[ROWS]:
########
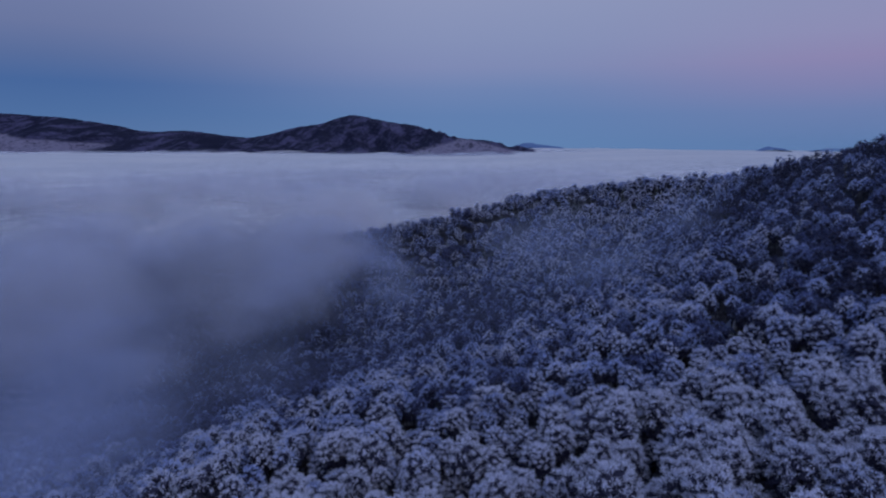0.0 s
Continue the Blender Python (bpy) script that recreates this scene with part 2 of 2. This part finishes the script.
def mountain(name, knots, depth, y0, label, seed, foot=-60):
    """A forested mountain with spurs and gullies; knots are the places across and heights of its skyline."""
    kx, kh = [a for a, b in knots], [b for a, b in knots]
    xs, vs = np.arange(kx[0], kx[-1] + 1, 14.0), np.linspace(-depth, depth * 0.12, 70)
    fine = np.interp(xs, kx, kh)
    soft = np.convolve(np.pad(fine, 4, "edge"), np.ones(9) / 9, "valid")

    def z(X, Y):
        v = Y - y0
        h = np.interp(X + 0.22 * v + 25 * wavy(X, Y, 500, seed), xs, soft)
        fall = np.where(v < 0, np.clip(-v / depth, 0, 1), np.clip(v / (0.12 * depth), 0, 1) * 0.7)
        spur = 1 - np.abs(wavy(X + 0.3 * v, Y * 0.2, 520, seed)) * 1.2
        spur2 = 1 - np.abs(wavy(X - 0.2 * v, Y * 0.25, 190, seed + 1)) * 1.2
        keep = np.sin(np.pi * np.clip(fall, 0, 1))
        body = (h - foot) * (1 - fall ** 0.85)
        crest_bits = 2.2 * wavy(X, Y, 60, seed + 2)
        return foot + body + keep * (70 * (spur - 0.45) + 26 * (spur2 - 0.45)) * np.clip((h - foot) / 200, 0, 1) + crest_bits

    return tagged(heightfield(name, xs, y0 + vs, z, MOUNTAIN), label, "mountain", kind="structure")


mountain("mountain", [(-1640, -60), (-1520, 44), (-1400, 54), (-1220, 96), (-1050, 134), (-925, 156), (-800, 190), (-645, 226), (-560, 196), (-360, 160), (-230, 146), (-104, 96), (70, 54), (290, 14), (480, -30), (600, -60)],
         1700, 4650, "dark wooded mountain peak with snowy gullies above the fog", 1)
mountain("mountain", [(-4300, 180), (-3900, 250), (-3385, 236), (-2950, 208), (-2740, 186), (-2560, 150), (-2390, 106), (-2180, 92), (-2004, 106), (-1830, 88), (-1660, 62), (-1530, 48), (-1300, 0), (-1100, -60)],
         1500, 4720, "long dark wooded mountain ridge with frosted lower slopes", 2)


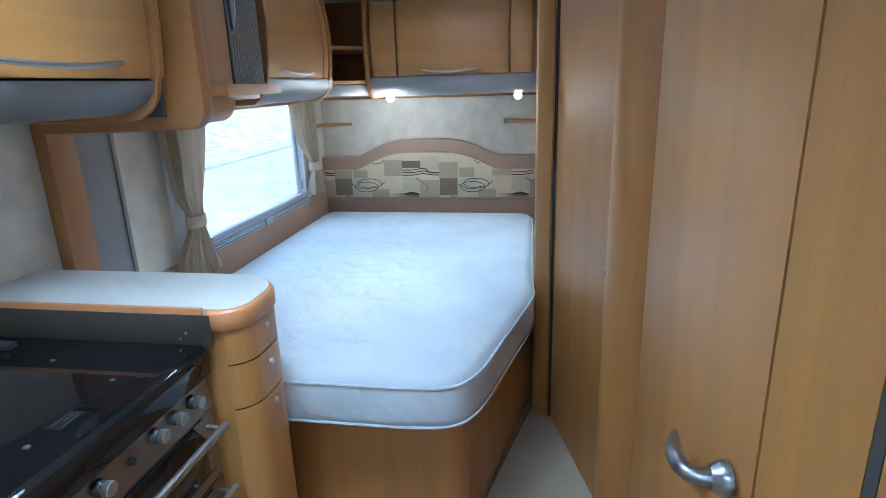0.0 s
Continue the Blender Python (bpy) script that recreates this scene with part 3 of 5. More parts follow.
########
[DO THIS]: Print the listing above in full, exactly as written. Omit any pictures.

[ANSWER BELOW]:
0.0 s
Continue the Blender Python (bpy) script that recreates this scene with part 2 of 2. This part finishes the script.
def mountain(name, knots, depth, y0, label, seed, foot=-60):
    """A forested mountain with spurs and gullies; knots are the places across and heights of its skyline."""
    kx, kh = [a for a, b in knots], [b for a, b in knots]
    xs, vs = np.arange(kx[0], kx[-1] + 1, 14.0), np.linspace(-depth, depth * 0.12, 70)
    fine = np.interp(xs, kx, kh)
    soft = np.convolve(np.pad(fine, 4, "edge"), np.ones(9) / 9, "valid")

    def z(X, Y):
        v = Y - y0
        h = np.interp(X + 0.22 * v + 25 * wavy(X, Y, 500, seed), xs, soft)
        fall = np.where(v < 0, np.clip(-v / depth, 0, 1), np.clip(v / (0.12 * depth), 0, 1) * 0.7)
        spur = 1 - np.abs(wavy(X + 0.3 * v, Y * 0.2, 520, seed)) * 1.2
        spur2 = 1 - np.abs(wavy(X - 0.2 * v, Y * 0.25, 190, seed + 1)) * 1.2
        keep = np.sin(np.pi * np.clip(fall, 0, 1))
        body = (h - foot) * (1 - fall ** 0.85)
        crest_bits = 2.2 * wavy(X, Y, 60, seed + 2)
        return foot + body + keep * (70 * (spur - 0.45) + 26 * (spur2 - 0.45)) * np.clip((h - foot) / 200, 0, 1) + crest_bits

    return tagged(heightfield(name, xs, y0 + vs, z, MOUNTAIN), label, "mountain", kind="structure")


mountain("mountain", [(-1640, -60), (-1520, 44), (-1400, 54), (-1220, 96), (-1050, 134), (-925, 156), (-800, 190), (-645, 226), (-560, 196), (-360, 160), (-230, 146), (-104, 96), (70, 54), (290, 14), (480, -30), (600, -60)],
         1700, 4650, "dark wooded mountain peak with snowy gullies above the fog", 1)
mountain("mountain", [(-4300, 180), (-3900, 250), (-3385, 236), (-2950, 208), (-2740, 186), (-2560, 150), (-2390, 106), (-2180, 92), (-2004, 106), (-1830, 88), (-1660, 62), (-1530, 48), (-1300, 0), (-1100, -60)],
         1500, 4720, "long dark wooded mountain ridge with frosted lower slopes", 2)


0.0 s
Continue the Blender Python (bpy) script that recreates this scene with part 3 of 5. More parts follow.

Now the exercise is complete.